If we think of the communication model of Roman Jakobson that implicated also the literary texts (with the sender, the message, the contact, the code, the context, and the recipient) it would seem that here the sender is multiplied to the extent the s/he is missing. Narratologically speaking, it also springs to mind that Päivä has possibly infinite amount of narrators or speakers.

3) Writing vs. book - book as a medium. Lehto's work is also available on his website, but I feel that putting it in traditional book format is meaningful. For few hundred years there has been substantial connection between authorship and print technology. Printed book has been the evidence or guarantee of authorship. According to Walter Ong, print is characterized by feel of closure, as is printed book as a material form of literary expression. Päivä enhances this closure - or maybe makes fun of it? - by collecting all there is to say in one day in a totality. The shaping to paragraphs makes the book and the text visually look like a novel, and perhaps connects it parodically also to one-day-novels, like Ulysses. (Isn't it weird that all the news material from one day equate to little more than 230 pages, which is quite the size of average novel?)

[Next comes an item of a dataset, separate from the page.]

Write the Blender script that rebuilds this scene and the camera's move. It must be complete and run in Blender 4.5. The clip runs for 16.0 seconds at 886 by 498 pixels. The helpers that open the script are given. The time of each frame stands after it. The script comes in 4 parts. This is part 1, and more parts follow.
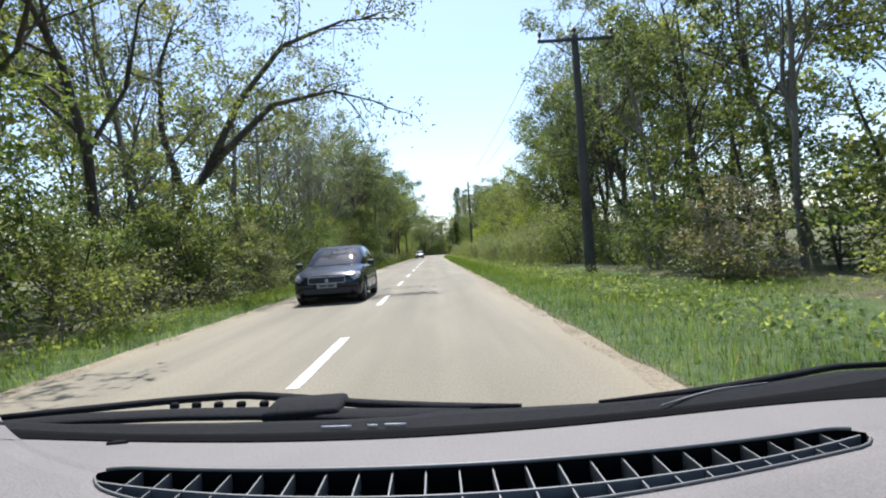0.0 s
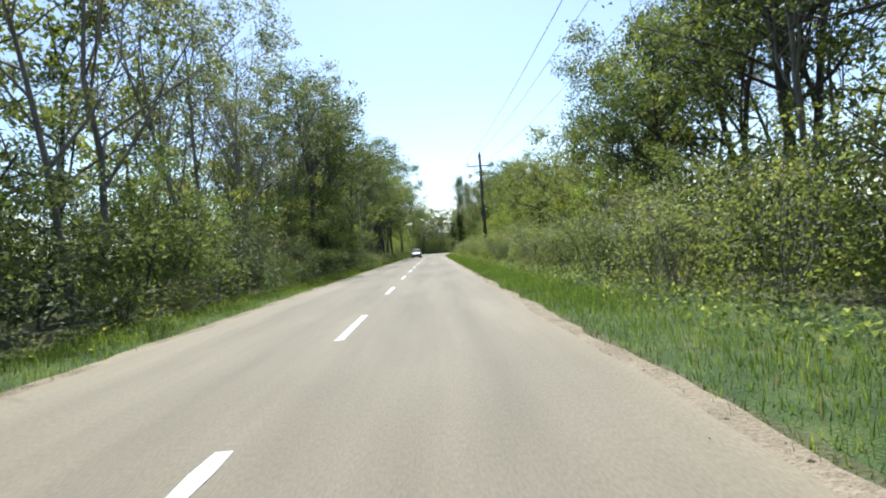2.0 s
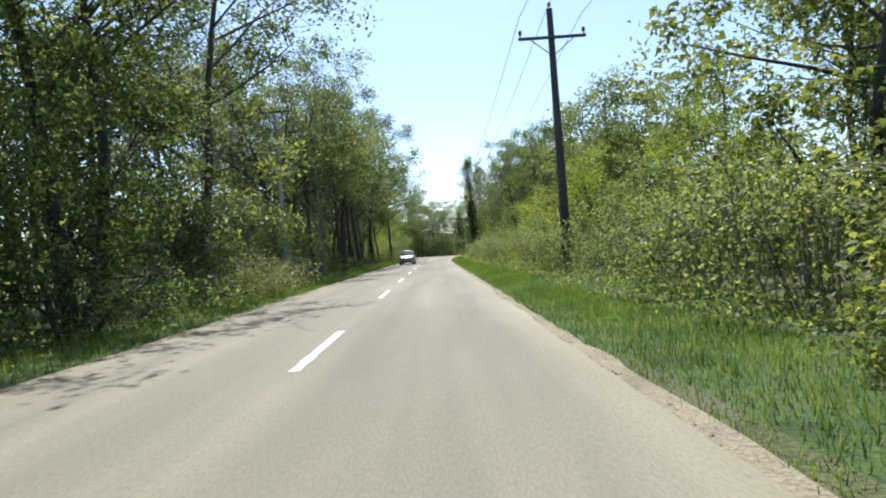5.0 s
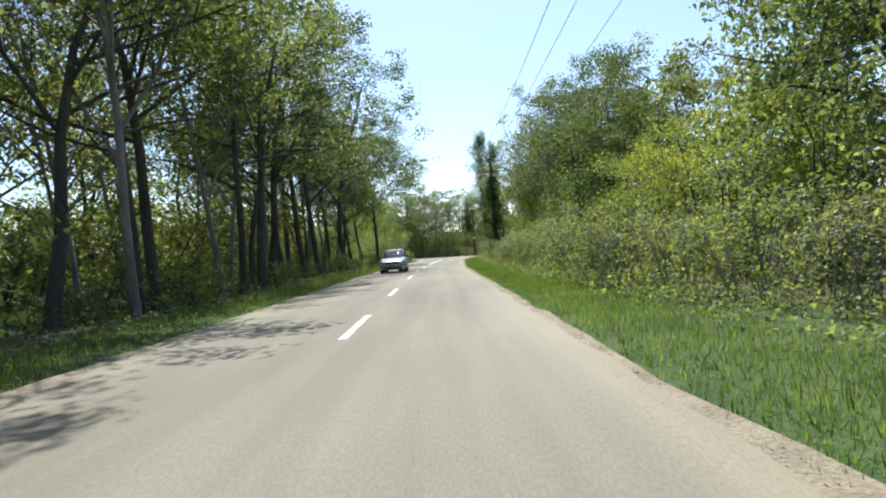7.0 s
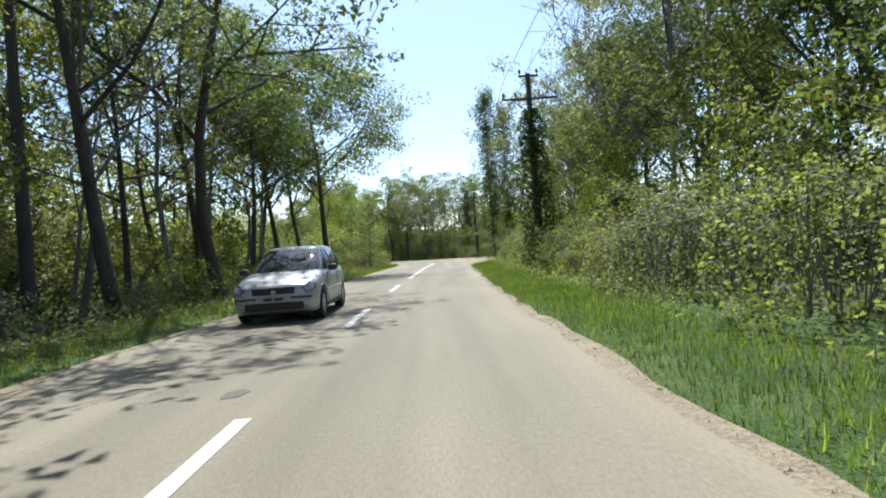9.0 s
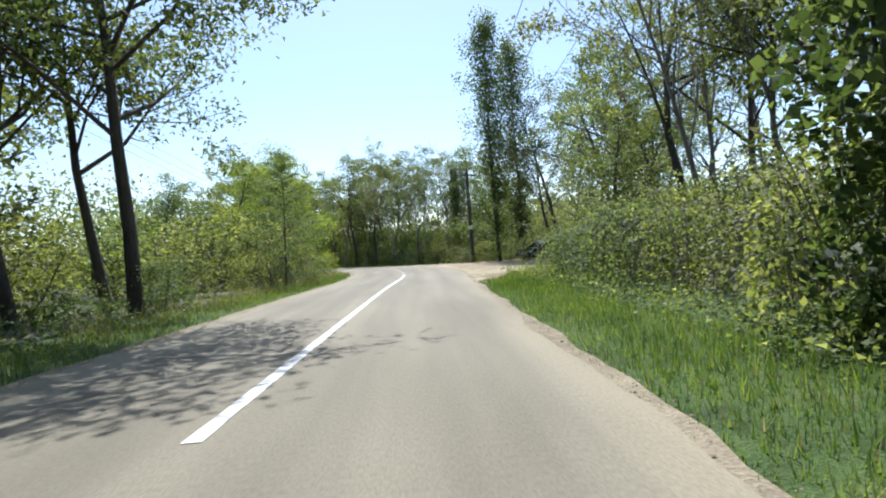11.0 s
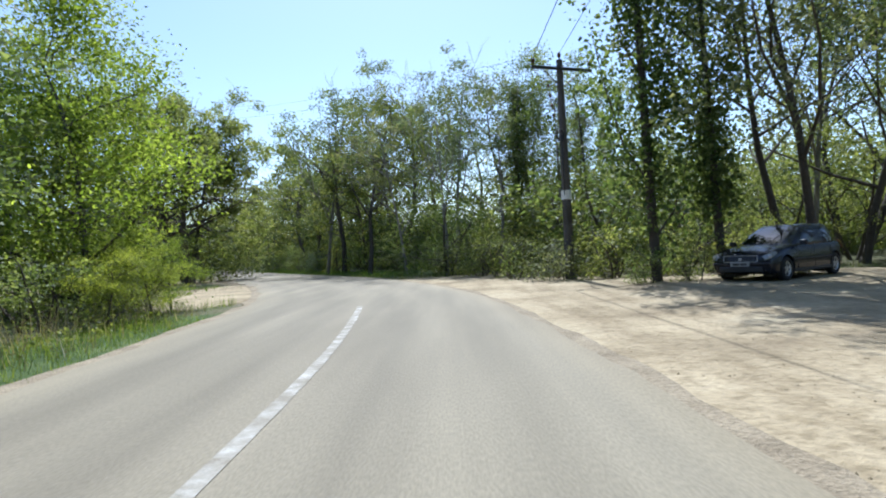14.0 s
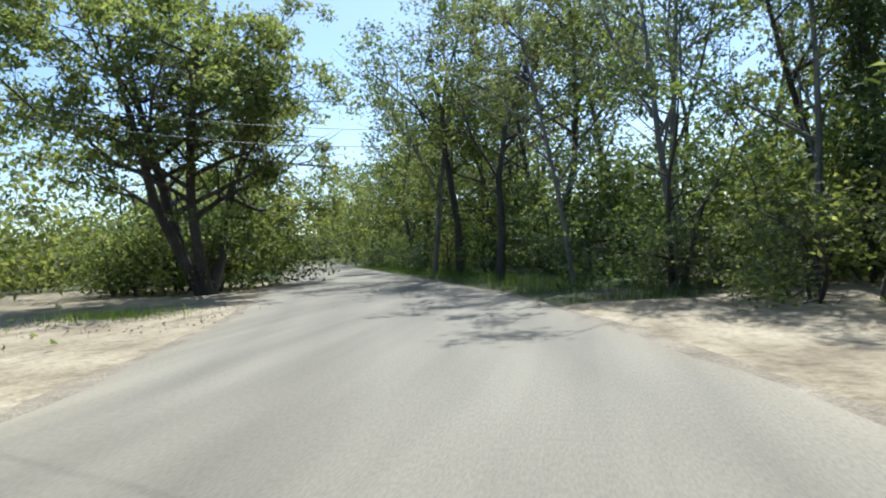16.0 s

Even if it's printed book, Päivä can be thought as a semi-digital text. It's a brainchild of digital technology and software used to operate and organize data. Operating purely by the conditions of print technology would perhaps lead to less megalomanic experiments, like aforementioned Burroughs' cut-up method, which added a pair of scissors to writer's equipment.

Some thematic aspects can not be ignored. Thematically, Päivä is about news, mass media and information. We are all information addicts. The flow of news never stops. Also, with its structure, Päivä exposes us in a provoking way with the fact that order is based solely on agreement, and is, in the end, random.